Opinion
528492
11-05-2020
Sandra S. Poland Demars, Albany, for appellant. RAS Boriskin, LLC, Westbury (Joseph F. Battista of counsel), for respondent.
Sandra S. Poland Demars, Albany, for appellant.
RAS Boriskin, LLC, Westbury (Joseph F. Battista of counsel), for respondent.
Before: Garry, P.J., Lynch, Clark, Aarons and Reynolds Fitzgerald, JJ.
MEMORANDUM AND ORDER
Lynch, J.
Appeal from an order of the Supreme Court (Chauvin, J.), entered March 13, 2018 in Saratoga County, which granted plaintiff's motion for summary judgment.
In May 2006, defendant Robert W. Tecler (hereinafter defendant) executed a note to borrow $417,000 from First National Bank of Arizona, secured by a mortgage on certain real property in Saratoga County. After defendant failed to make the April 2010 payment, Aurora Bank, FSB, which was assigned the mortgage in June 2010, commenced a foreclosure action in October 2011. The mortgage was subsequently assigned to Nationstar Mortgage LLC in December 2012, which thereafter assigned the mortgage to plaintiff in February 2016. In March 2016, plaintiff commenced its own action to foreclose on the mortgage, also based on the April 2010 default in payment. Defendant answered, contending that plaintiff lacked standing and failed to properly accelerate the debt, along with numerous other affirmative defenses. Plaintiff thereafter moved for summary judgment. Supreme Court granted the motion, and defendant appeals.
The action commenced by Aurora was discontinued in September 2016.

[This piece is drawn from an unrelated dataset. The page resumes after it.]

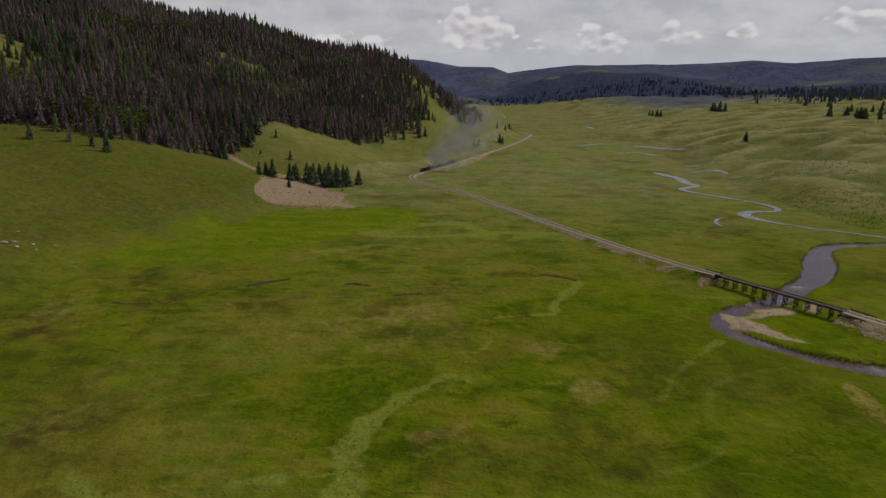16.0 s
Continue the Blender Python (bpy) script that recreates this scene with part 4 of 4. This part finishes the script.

Contrary to plaintiff's assertion, defendant's right of direct appeal from the subject order did not terminate upon entry of the ensuing judgment of foreclosure and sale (see BAC Home Loans Servicing, LP v. Uvino, 155 A.D.3d 1155, 1156 n 2, 64 N.Y.S.3d 377 [2017] ).
--------
We affirm. When a defendant raises a standing defense in a mortgage foreclosure action, the plaintiff is required to show that it has standing entitling it to affirmative relief (see U.S. Bank Trust, N.A. v. Moomey–Stevens, 168 A.D.3d 1169, 1171, 91 N.Y.S.3d 788 [2019] ). A plaintiff has standing to commence an action to foreclose on a mortgage when it is the holder or assignee of both the note and mortgage (see id. ). The note is the dispositive document, which must be received by either assignment or physical delivery prior to the commencement of the action (see Aurora Loan Servs., LLC v. Taylor, 25 N.Y.3d 355, 361–362, 12 N.Y.S.3d 612, 34 N.E.3d 363 [2015] ). To address this contention, plaintiff submitted the affidavit of April Martin, a Nationstar document specialist, who averred, "based on [her] personal knowledge and [her] review of business records," that Nationstar received physical possession of the original note on March 10, 2013 – a point in time when Nationstar had been assigned the mortgage. Martin explained, as set forth in an attached limited power of attorney, that plaintiff appointed Nationstar its servicing agent and attorney in fact as of August 2013. Martin also confirmed that Nationstar continued to hold the original note. These submissions demonstrate that plaintiff had possession of the original note, through Nationstar, establishing standing to commence the action (see BAC Home Loans Servicing, LP v. Uvino, 155 A.D.3d 1155, 1158, 64 N.Y.S.3d 377 [2017] ). Defendant failed to raise a question of fact demonstrating otherwise. Because the allonge to the note was endorsed in blank, plaintiff's physical possession entitled plaintiff, as holder, to enforce the note, notwithstanding defendant's challenge to a signature on one of the initial assignments to a predecessor in interest (see Aurora Loan Servs., LLC v. Taylor, 25 N.Y.3d at 361–362, 12 N.Y.S.3d 612, 34 N.E.3d 363 ; BAC Home Loans Servicing, LP v. Uvino, 155 A.D.3d at 1158, 64 N.Y.S.3d 377 ).
Defendant's further contention that plaintiff failed to properly accelerate the debt is unavailing. The debt was originally accelerated when Aurora commenced the first action in 2011. Contrary to defendant's thesis, there is no express provision in the mortgage that required Aurora to first deaccelerate the mortgage before plaintiff could commence the second foreclosure action. Nor does defendant cite to any authority imposing such a requirement. We take note that plaintiff timely commenced this action within six years from the initial acceleration date. We find defendant's remaining contentions without merit.
Garry, P.J., Clark, Aarons and Reynolds Fitzgerald, JJ., concur.
ORDERED that the order is affirmed, with costs.